SUPPLIED DATA.
● ● ●
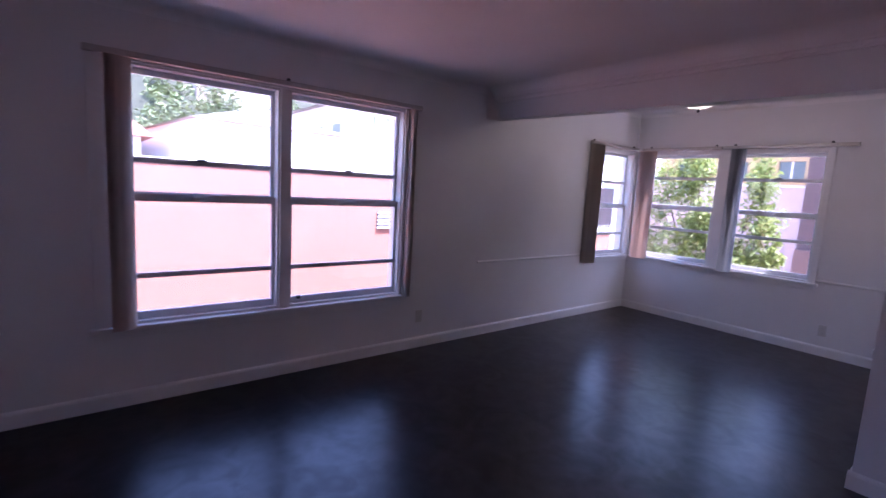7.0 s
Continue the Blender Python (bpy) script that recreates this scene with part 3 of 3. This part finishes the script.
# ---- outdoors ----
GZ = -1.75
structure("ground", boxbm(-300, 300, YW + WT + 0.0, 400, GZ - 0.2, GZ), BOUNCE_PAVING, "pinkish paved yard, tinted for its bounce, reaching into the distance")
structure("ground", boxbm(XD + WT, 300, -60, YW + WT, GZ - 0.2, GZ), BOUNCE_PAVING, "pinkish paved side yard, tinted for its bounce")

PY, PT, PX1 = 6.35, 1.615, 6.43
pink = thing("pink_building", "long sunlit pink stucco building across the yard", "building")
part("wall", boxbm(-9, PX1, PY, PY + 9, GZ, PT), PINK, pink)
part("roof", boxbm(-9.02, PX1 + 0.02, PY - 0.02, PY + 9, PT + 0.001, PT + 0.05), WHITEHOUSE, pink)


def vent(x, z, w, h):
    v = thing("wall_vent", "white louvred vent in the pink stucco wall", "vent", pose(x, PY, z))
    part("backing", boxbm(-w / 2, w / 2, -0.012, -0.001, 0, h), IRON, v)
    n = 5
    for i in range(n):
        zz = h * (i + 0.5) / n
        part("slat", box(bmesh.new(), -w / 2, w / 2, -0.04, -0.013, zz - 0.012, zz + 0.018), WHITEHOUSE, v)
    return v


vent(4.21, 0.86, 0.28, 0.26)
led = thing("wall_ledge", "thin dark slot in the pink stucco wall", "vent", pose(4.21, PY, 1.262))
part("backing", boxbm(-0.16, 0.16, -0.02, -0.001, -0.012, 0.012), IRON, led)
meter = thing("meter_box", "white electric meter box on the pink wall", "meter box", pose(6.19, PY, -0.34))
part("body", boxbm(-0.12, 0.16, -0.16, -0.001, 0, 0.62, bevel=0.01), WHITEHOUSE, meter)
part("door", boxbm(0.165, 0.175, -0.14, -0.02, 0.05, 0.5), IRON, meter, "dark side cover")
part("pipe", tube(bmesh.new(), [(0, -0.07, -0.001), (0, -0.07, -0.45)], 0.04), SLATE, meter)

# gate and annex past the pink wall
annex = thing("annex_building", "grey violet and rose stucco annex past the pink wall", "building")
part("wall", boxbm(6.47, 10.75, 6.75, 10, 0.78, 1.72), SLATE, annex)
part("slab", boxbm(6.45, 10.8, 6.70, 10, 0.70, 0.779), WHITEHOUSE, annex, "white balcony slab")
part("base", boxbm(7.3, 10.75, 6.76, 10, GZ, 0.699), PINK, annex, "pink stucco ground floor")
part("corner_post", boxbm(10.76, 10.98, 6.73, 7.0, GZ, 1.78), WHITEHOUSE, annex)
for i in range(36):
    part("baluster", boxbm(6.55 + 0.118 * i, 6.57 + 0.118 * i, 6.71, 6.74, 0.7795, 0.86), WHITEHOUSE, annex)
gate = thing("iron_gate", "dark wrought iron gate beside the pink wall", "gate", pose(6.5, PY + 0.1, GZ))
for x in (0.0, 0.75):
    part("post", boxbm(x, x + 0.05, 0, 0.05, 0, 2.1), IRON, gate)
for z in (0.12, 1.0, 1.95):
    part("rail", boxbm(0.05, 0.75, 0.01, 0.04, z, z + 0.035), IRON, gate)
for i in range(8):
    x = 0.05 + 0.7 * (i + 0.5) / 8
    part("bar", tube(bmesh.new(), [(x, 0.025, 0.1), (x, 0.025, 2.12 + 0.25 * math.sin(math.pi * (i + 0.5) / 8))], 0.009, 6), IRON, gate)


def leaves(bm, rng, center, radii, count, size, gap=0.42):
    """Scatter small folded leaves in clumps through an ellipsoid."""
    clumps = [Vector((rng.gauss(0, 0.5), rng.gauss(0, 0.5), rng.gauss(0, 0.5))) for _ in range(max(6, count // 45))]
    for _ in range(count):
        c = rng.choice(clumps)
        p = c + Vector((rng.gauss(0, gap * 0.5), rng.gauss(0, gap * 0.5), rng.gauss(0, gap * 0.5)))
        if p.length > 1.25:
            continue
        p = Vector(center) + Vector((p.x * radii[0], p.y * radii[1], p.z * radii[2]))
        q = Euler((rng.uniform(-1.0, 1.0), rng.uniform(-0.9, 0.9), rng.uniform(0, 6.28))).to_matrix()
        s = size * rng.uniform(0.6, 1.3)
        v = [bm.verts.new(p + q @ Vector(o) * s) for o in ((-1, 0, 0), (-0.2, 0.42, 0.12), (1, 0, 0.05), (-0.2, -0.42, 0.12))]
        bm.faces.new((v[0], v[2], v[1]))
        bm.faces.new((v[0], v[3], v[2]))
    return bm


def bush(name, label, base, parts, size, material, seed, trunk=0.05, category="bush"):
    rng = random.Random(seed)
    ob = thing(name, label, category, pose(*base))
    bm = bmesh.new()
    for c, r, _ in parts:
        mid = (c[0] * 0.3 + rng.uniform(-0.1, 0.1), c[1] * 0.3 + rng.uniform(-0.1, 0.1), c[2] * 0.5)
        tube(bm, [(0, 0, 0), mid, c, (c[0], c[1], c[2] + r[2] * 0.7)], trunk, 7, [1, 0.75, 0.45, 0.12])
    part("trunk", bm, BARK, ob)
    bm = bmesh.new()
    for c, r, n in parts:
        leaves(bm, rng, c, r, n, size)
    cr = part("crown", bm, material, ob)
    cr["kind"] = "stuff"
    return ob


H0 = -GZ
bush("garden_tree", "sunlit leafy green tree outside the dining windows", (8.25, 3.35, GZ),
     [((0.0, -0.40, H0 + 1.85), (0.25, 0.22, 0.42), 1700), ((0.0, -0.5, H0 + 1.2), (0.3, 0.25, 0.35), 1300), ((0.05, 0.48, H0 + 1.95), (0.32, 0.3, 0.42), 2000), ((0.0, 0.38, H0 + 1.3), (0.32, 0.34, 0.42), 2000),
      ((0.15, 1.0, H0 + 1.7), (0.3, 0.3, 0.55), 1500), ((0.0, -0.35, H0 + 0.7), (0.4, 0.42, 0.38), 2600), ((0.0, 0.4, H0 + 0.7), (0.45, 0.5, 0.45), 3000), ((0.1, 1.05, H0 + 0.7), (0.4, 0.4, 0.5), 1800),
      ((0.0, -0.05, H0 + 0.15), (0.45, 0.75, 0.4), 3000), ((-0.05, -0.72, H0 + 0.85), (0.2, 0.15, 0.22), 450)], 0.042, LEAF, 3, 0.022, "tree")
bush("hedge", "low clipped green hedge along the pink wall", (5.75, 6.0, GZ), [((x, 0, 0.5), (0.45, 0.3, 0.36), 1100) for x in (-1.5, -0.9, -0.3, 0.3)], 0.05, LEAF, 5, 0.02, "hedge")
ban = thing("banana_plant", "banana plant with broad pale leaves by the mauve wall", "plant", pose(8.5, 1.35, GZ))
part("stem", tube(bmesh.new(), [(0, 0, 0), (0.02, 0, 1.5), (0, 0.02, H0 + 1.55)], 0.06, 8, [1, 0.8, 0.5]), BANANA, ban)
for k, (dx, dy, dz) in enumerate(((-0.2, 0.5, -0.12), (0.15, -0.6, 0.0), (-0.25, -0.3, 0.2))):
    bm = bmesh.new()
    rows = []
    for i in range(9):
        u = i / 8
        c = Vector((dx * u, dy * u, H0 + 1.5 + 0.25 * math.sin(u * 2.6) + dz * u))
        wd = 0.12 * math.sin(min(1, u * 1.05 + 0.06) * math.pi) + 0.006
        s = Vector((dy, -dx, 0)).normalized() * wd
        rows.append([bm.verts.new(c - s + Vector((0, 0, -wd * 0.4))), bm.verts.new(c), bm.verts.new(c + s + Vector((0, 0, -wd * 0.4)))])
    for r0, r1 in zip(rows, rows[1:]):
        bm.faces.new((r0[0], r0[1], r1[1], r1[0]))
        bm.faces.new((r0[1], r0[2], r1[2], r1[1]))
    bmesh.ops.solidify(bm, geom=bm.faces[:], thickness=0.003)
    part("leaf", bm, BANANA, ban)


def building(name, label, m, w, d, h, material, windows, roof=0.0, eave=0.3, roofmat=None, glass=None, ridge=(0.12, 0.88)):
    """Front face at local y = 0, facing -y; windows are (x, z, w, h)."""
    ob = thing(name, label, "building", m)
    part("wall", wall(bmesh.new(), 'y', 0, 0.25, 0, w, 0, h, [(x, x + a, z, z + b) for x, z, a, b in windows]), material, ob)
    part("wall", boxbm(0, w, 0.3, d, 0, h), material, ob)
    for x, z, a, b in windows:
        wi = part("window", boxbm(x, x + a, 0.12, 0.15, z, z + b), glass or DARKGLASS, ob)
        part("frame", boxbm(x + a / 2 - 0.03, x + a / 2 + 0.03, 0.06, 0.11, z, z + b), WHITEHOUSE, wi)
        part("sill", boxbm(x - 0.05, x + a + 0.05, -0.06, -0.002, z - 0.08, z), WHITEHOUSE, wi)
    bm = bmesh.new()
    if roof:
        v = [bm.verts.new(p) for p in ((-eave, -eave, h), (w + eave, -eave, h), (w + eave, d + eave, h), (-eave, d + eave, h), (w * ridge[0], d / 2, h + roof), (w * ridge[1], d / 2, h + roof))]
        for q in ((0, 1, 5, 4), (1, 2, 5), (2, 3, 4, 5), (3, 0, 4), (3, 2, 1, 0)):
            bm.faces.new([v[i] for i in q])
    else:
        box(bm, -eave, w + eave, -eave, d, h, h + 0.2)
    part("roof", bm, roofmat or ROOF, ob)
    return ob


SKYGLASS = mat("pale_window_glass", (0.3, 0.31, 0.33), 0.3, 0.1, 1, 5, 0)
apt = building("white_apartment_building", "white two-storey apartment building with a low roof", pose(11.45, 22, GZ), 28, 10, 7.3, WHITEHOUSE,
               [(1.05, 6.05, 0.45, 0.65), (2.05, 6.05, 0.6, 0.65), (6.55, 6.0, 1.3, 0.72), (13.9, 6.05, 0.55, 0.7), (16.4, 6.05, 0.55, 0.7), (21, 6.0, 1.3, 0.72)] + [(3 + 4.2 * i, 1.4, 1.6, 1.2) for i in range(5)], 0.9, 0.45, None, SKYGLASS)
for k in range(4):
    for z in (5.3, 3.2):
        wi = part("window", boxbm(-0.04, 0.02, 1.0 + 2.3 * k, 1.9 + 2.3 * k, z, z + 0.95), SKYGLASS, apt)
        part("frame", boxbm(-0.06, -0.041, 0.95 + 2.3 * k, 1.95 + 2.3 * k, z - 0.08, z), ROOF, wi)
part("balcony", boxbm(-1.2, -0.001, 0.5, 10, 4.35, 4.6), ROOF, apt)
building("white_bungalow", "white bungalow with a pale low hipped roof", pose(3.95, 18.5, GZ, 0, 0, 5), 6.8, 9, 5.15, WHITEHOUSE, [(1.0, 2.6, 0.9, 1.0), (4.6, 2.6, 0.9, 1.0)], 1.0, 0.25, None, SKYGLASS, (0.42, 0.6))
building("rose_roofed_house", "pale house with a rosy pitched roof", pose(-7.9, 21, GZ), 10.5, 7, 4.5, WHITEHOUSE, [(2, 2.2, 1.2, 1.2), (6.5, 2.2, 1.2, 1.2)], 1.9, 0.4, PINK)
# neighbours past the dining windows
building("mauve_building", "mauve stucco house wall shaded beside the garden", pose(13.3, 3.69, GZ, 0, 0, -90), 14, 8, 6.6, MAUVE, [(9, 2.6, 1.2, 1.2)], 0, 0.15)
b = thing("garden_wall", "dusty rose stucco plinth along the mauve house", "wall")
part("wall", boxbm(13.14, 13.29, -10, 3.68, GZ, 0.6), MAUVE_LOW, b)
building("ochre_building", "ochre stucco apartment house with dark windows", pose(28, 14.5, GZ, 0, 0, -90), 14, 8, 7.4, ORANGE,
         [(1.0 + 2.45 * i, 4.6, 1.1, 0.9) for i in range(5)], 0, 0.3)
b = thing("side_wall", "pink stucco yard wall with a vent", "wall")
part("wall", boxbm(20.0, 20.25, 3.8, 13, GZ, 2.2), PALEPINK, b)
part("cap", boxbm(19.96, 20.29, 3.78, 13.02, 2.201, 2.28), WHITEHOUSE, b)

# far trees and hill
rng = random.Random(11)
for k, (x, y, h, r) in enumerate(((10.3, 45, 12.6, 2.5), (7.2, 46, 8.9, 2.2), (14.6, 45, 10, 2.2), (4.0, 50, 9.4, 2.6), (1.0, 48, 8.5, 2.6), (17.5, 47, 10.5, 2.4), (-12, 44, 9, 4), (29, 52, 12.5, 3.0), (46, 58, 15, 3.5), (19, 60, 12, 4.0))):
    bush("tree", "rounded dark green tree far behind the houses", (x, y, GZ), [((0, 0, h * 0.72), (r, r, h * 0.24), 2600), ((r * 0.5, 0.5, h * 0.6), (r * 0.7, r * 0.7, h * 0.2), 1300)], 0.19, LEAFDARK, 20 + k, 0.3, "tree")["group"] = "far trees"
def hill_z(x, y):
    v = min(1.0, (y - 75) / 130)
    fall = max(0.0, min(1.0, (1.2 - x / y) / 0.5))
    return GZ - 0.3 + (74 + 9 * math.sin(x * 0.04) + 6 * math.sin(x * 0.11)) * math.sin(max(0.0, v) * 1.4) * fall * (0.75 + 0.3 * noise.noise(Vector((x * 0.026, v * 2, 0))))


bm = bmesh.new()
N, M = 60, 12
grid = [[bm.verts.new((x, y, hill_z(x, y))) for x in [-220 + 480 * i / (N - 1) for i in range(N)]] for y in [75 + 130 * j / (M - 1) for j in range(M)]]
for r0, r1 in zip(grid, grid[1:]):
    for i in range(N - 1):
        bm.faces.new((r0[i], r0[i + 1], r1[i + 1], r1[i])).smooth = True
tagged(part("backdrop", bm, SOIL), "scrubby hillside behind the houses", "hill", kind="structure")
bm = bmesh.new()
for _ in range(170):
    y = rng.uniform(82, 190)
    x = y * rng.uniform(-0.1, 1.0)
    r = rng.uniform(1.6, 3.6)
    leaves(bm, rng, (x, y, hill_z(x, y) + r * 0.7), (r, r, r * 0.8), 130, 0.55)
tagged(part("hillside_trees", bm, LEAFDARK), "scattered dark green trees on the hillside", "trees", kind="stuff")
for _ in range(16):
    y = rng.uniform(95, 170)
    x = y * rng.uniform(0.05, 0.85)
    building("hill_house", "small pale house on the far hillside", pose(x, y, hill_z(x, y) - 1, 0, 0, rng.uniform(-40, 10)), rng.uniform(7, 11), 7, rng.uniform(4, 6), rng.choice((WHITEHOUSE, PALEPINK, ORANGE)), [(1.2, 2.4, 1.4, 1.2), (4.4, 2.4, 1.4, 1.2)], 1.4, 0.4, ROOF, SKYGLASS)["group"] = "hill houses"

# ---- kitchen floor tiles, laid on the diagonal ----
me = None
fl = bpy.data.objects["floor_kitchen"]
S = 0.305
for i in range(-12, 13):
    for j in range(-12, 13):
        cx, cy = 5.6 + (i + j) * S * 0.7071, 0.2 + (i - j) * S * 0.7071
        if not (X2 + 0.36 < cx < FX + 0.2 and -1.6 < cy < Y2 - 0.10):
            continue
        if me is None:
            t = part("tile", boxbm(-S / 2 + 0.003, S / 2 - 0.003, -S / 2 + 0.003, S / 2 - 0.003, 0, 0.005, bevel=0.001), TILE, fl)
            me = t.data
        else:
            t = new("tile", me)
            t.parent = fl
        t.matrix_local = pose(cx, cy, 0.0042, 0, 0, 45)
● ● ●
WHAT NEEDS TO BE DONE. Lines that include the word "with" are to be extracted from the data above.

SOLUTION TO THIS EXERCISE.
Continue the Blender Python (bpy) script that recreates this scene with part 3 of 3. This part finishes the script.
ban = thing("banana_plant", "banana plant with broad pale leaves by the mauve wall", "plant", pose(8.5, 1.35, GZ))
apt = building("white_apartment_building", "white two-storey apartment building with a low roof", pose(11.45, 22, GZ), 28, 10, 7.3, WHITEHOUSE,
building("white_bungalow", "white bungalow with a pale low hipped roof", pose(3.95, 18.5, GZ, 0, 0, 5), 6.8, 9, 5.15, WHITEHOUSE, [(1.0, 2.6, 0.9, 1.0), (4.6, 2.6, 0.9, 1.0)], 1.0, 0.25, None, SKYGLASS, (0.42, 0.6))
building("rose_roofed_house", "pale house with a rosy pitched roof", pose(-7.9, 21, GZ), 10.5, 7, 4.5, WHITEHOUSE, [(2, 2.2, 1.2, 1.2), (6.5, 2.2, 1.2, 1.2)], 1.9, 0.4, PINK)
building("ochre_building", "ochre stucco apartment house with dark windows", pose(28, 14.5, GZ, 0, 0, -90), 14, 8, 7.4, ORANGE,
b = thing("side_wall", "pink stucco yard wall with a vent", "wall")